Проханов — певец Империи, желающий восстановить СССР в прежних границах и выступающий против любых форм сепаратизма, автор множества статей, направленных против чеченских вооруженных формирований (впрочем, Проханов позволяет себе порой восхищаться «гордым, отважным, пламенным, одухотворенным народом») и славящих победы русской армии во время чеченской кампании. «Лукавые политики не устают внушать, что Чечня — не Россия, Чечня не может почитаться русским человеком за Родину… Русскому народу ежедневно и ежечасно впрыскивают в кровь дурманы, дабы он забыл свою Великую Праматерь Империю», — писал он в передовице, посвященной гибели «российского государственника» президента Кадырова.

Так вот Каллима — русский (!) человек, почитающий Чечню за родину, но оттого страстно желающий ей свободы и искренно ненавидящий российских оккупантов-«империалистов». Беженец из родного Грозного и свидетель его штурма, он, живя в Москве, теперь идентифицирует себя именно с чеченцем, отрастил бороду ваххабита, изучает ислам и в своих рисунках и инсталляциях постоянно обращается к теме чеченской войны.

В сборнике Проханова немало текстов, ей посвященных.

Потому в качестве графического оформления и выбраны рисунки углем Алексея Каллимы, на которых запечатлены сцены сражений в горах, штурм площади Минутка, взрывы в Москве, захват «Норд-Оста» и другие узнаваемые, увы, эпизоды.

Каллиме, работавшему с фотографиями, удалось тем не менее добиться виртуозного эффекта непосредственных зарисовок на месте.

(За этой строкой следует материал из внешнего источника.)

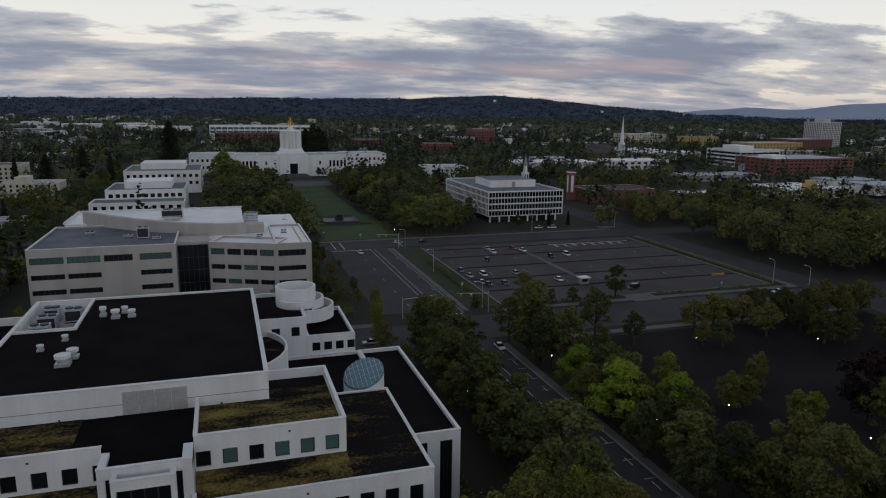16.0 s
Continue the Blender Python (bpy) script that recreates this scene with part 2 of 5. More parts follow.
LEAF_B = leafy("leaf_spring", (0.065, 0.080, 0.013), (0.21, 0.235, 0.036))
LEAF_C = leafy("leaf_olive", (0.058, 0.058, 0.016), (0.185, 0.175, 0.046), (0.18, 0.140, 0.045))
# garden and grove: green and olive leaves, lightened for soft light on farther trees
LEAF_M = leafy("leaf_garden", (0.042, 0.058, 0.023), (0.132, 0.162, 0.060), (0.145, 0.150, 0.05))
LEAF_O = leafy("leaf_grove", (0.100, 0.102, 0.036), (0.240, 0.238, 0.078), (0.24, 0.195, 0.07))
LEAF_E = leafy("leaf_bright", (0.12, 0.17, 0.018), (0.24, 0.32, 0.035))
LEAF_D = leafy("needle_dark", (0.016, 0.020, 0.012), (0.044, 0.050, 0.027))
# hill and far leaves: aerial haze mixed into the leaf colour
LEAF_H = leafy("hazy_hill_forest", (0.019, 0.035, 0.058), (0.066, 0.098, 0.126))
LEAF_F = leafy("leaf_far_hazy", (0.034, 0.047, 0.034), (0.140, 0.165, 0.094), (0.16, 0.165, 0.075))
LEAF_P = leafy("leaf_purple", (0.016, 0.009, 0.011), (0.035, 0.018, 0.020))
BLOSSOM = leafy("chestnut_blossom", (0.30, 0.30, 0.20), (0.50, 0.50, 0.38))
GLOW = lit("lamp_glow", (1.0, 0.86, 0.62), 3.0)
REDGLOW = lit("signal_red", (1.0, 0.08, 0.03), 2.0)
CARPAINT = {c: surface("car_" + c, tuple(v * 0.9 for v in rgb), rgb, 0.25, 0.5, 2.0, 0.0, spec=0.6) for c, rgb in
            dict(white=(0.75, 0.75, 0.76), silver=(0.42, 0.44, 0.46), black=(0.02, 0.02, 0.022), red=(0.28, 0.03, 0.03), blue=(0.05, 0.09, 0.17)).items()}

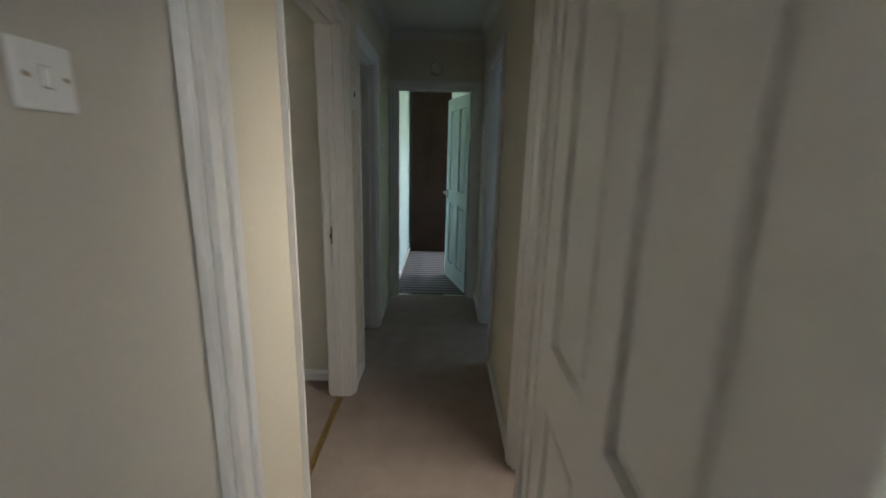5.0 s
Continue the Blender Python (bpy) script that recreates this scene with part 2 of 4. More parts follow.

Его нервная, инстантивная и лаконичная баталистика не скрывает эмоционального отношения автора к изображаемому — здесь почти нет поверженных чеченцев, зато есть грозные русские победители, похожие на хищных псов. Рисунки, имитирующие традиционный жизнеподобный фотореализм, на самом деле являются авторским свидетельством-высказыванием, законно субъективным и могущим вызывать несогласие и неприязнь, равные несогласию и неприязни к «имперским» статьям Проханова. Но, по абсолютно прохановскому рецепту «соединив несоединимое», книга взаимоуравнивает тексты и рисунки, достигая того паритета, которого не могут достичь воюющие стороны в самой Чеченской Республике-Ичкерии. Искусству удается то, что не получается в реальности.

Тем более что авторы-оппоненты в самом деле остаются все-таки в пространстве искусства. И утопические ламентации — филиппики Проханова, и бесконечный перформанс — жизнь Каллимы по причине своей отчаянной избыточности и однозначного радикализма переходят в разряд феноменов эстетических, канализируя экзистенциальную энергию в надежное и безопасное русло. То русло художественного творчества и есть искомый — хоть и трудно находимый — третий путь у любой политической развилки.